**TASK INSTRUCTIONS:**
Present the following data again exactly as it is shown.

**DATA:**
** begin **
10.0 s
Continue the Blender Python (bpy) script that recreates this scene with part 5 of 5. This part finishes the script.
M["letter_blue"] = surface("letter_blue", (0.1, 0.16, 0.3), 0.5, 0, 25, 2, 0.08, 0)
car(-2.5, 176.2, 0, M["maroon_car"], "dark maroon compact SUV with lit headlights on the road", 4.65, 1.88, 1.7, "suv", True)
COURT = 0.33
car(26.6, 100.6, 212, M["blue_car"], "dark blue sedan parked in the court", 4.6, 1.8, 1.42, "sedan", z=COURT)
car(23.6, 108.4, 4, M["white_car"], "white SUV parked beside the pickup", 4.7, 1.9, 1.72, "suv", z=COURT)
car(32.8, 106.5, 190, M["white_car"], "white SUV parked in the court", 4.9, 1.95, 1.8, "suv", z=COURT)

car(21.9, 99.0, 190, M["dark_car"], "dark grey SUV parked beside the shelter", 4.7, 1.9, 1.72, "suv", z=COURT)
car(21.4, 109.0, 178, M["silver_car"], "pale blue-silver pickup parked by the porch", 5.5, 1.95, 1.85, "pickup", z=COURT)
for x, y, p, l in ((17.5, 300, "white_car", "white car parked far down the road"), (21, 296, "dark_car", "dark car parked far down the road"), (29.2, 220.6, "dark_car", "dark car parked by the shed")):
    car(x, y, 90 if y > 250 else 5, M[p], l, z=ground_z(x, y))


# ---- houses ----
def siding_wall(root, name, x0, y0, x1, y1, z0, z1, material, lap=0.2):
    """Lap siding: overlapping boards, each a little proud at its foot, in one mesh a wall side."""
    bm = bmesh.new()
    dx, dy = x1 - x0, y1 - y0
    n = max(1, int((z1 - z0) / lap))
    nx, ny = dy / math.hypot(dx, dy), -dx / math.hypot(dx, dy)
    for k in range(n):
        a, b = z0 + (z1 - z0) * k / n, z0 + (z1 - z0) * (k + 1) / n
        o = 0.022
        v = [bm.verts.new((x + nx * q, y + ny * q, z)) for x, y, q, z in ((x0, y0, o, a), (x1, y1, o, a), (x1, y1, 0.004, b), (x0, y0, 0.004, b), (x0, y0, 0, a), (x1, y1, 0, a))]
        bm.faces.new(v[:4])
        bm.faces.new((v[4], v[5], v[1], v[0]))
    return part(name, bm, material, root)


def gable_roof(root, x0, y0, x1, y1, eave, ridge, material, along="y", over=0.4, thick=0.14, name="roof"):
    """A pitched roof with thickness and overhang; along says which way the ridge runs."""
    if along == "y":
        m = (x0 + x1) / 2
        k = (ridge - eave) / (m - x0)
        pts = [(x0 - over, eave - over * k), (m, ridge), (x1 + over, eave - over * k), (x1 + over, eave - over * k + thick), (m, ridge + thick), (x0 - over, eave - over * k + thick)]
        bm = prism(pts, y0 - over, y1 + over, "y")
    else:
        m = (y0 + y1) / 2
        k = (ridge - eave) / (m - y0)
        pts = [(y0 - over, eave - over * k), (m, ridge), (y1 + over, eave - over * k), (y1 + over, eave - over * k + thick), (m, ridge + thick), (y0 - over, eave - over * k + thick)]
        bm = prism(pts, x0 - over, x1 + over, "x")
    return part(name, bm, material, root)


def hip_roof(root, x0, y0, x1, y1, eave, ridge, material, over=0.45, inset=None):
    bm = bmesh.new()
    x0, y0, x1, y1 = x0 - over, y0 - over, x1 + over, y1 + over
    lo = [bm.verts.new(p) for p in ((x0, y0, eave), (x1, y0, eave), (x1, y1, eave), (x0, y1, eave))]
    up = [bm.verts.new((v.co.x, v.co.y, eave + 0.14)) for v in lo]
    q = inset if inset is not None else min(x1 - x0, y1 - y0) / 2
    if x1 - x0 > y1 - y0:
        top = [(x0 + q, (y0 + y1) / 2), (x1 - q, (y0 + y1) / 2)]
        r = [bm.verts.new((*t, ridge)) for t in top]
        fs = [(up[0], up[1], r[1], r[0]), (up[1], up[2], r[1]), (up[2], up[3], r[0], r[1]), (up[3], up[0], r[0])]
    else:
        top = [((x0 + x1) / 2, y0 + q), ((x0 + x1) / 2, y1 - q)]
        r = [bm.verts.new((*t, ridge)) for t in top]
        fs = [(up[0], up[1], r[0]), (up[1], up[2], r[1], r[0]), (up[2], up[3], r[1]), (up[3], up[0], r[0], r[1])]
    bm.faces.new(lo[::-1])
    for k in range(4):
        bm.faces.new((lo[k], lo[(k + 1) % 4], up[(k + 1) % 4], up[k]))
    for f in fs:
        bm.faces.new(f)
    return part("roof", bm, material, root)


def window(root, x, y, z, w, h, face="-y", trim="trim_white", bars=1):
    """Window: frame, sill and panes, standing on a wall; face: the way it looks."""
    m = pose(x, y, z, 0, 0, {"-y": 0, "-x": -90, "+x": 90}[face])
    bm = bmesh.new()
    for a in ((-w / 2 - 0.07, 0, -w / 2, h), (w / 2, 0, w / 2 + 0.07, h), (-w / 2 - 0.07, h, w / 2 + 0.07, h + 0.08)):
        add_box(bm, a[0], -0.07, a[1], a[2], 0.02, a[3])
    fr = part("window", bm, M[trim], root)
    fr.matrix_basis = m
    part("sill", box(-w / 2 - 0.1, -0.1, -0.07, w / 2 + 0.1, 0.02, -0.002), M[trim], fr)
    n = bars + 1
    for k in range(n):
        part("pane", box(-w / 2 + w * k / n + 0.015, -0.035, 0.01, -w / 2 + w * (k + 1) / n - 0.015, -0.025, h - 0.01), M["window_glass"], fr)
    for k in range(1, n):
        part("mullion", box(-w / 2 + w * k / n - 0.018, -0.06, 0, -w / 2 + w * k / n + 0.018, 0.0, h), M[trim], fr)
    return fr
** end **
**ANSWER TO THIS PROBLEM:**
10.0 s
Continue the Blender Python (bpy) script that recreates this scene with part 5 of 5. This part finishes the script.
M["letter_blue"] = surface("letter_blue", (0.1, 0.16, 0.3), 0.5, 0, 25, 2, 0.08, 0)
car(-2.5, 176.2, 0, M["maroon_car"], "dark maroon compact SUV with lit headlights on the road", 4.65, 1.88, 1.7, "suv", True)
COURT = 0.33
car(26.6, 100.6, 212, M["blue_car"], "dark blue sedan parked in the court", 4.6, 1.8, 1.42, "sedan", z=COURT)
car(23.6, 108.4, 4, M["white_car"], "white SUV parked beside the pickup", 4.7, 1.9, 1.72, "suv", z=COURT)
car(32.8, 106.5, 190, M["white_car"], "white SUV parked in the court", 4.9, 1.95, 1.8, "suv", z=COURT)

car(21.9, 99.0, 190, M["dark_car"], "dark grey SUV parked beside the shelter", 4.7, 1.9, 1.72, "suv", z=COURT)
car(21.4, 109.0, 178, M["silver_car"], "pale blue-silver pickup parked by the porch", 5.5, 1.95, 1.85, "pickup", z=COURT)
for x, y, p, l in ((17.5, 300, "white_car", "white car parked far down the road"), (21, 296, "dark_car", "dark car parked far down the road"), (29.2, 220.6, "dark_car", "dark car parked by the shed")):
    car(x, y, 90 if y > 250 else 5, M[p], l, z=ground_z(x, y))


# ---- houses ----
def siding_wall(root, name, x0, y0, x1, y1, z0, z1, material, lap=0.2):
    """Lap siding: overlapping boards, each a little proud at its foot, in one mesh a wall side."""
    bm = bmesh.new()
    dx, dy = x1 - x0, y1 - y0
    n = max(1, int((z1 - z0) / lap))
    nx, ny = dy / math.hypot(dx, dy), -dx / math.hypot(dx, dy)
    for k in range(n):
        a, b = z0 + (z1 - z0) * k / n, z0 + (z1 - z0) * (k + 1) / n
        o = 0.022
        v = [bm.verts.new((x + nx * q, y + ny * q, z)) for x, y, q, z in ((x0, y0, o, a), (x1, y1, o, a), (x1, y1, 0.004, b), (x0, y0, 0.004, b), (x0, y0, 0, a), (x1, y1, 0, a))]
        bm.faces.new(v[:4])
        bm.faces.new((v[4], v[5], v[1], v[0]))
    return part(name, bm, material, root)


def gable_roof(root, x0, y0, x1, y1, eave, ridge, material, along="y", over=0.4, thick=0.14, name="roof"):
    """A pitched roof with thickness and overhang; along says which way the ridge runs."""
    if along == "y":
        m = (x0 + x1) / 2
        k = (ridge - eave) / (m - x0)
        pts = [(x0 - over, eave - over * k), (m, ridge), (x1 + over, eave - over * k), (x1 + over, eave - over * k + thick), (m, ridge + thick), (x0 - over, eave - over * k + thick)]
        bm = prism(pts, y0 - over, y1 + over, "y")
    else:
        m = (y0 + y1) / 2
        k = (ridge - eave) / (m - y0)
        pts = [(y0 - over, eave - over * k), (m, ridge), (y1 + over, eave - over * k), (y1 + over, eave - over * k + thick), (m, ridge + thick), (y0 - over, eave - over * k + thick)]
        bm = prism(pts, x0 - over, x1 + over, "x")
    return part(name, bm, material, root)


def hip_roof(root, x0, y0, x1, y1, eave, ridge, material, over=0.45, inset=None):
    bm = bmesh.new()
    x0, y0, x1, y1 = x0 - over, y0 - over, x1 + over, y1 + over
    lo = [bm.verts.new(p) for p in ((x0, y0, eave), (x1, y0, eave), (x1, y1, eave), (x0, y1, eave))]
    up = [bm.verts.new((v.co.x, v.co.y, eave + 0.14)) for v in lo]
    q = inset if inset is not None else min(x1 - x0, y1 - y0) / 2
    if x1 - x0 > y1 - y0:
        top = [(x0 + q, (y0 + y1) / 2), (x1 - q, (y0 + y1) / 2)]
        r = [bm.verts.new((*t, ridge)) for t in top]
        fs = [(up[0], up[1], r[1], r[0]), (up[1], up[2], r[1]), (up[2], up[3], r[0], r[1]), (up[3], up[0], r[0])]
    else:
        top = [((x0 + x1) / 2, y0 + q), ((x0 + x1) / 2, y1 - q)]
        r = [bm.verts.new((*t, ridge)) for t in top]
        fs = [(up[0], up[1], r[0]), (up[1], up[2], r[1], r[0]), (up[2], up[3], r[1]), (up[3], up[0], r[0], r[1])]
    bm.faces.new(lo[::-1])
    for k in range(4):
        bm.faces.new((lo[k], lo[(k + 1) % 4], up[(k + 1) % 4], up[k]))
    for f in fs:
        bm.faces.new(f)
    return part("roof", bm, material, root)


def window(root, x, y, z, w, h, face="-y", trim="trim_white", bars=1):
    """Window: frame, sill and panes, standing on a wall; face: the way it looks."""
    m = pose(x, y, z, 0, 0, {"-y": 0, "-x": -90, "+x": 90}[face])
    bm = bmesh.new()
    for a in ((-w / 2 - 0.07, 0, -w / 2, h), (w / 2, 0, w / 2 + 0.07, h), (-w / 2 - 0.07, h, w / 2 + 0.07, h + 0.08)):
        add_box(bm, a[0], -0.07, a[1], a[2], 0.02, a[3])
    fr = part("window", bm, M[trim], root)
    fr.matrix_basis = m
    part("sill", box(-w / 2 - 0.1, -0.1, -0.07, w / 2 + 0.1, 0.02, -0.002), M[trim], fr)
    n = bars + 1
    for k in range(n):
        part("pane", box(-w / 2 + w * k / n + 0.015, -0.035, 0.01, -w / 2 + w * (k + 1) / n - 0.015, -0.025, h - 0.01), M["window_glass"], fr)
    for k in range(1, n):
        part("mullion", box(-w / 2 + w * k / n - 0.018, -0.06, 0, -w / 2 + w * k / n + 0.018, 0.0, h), M[trim], fr)
    return fr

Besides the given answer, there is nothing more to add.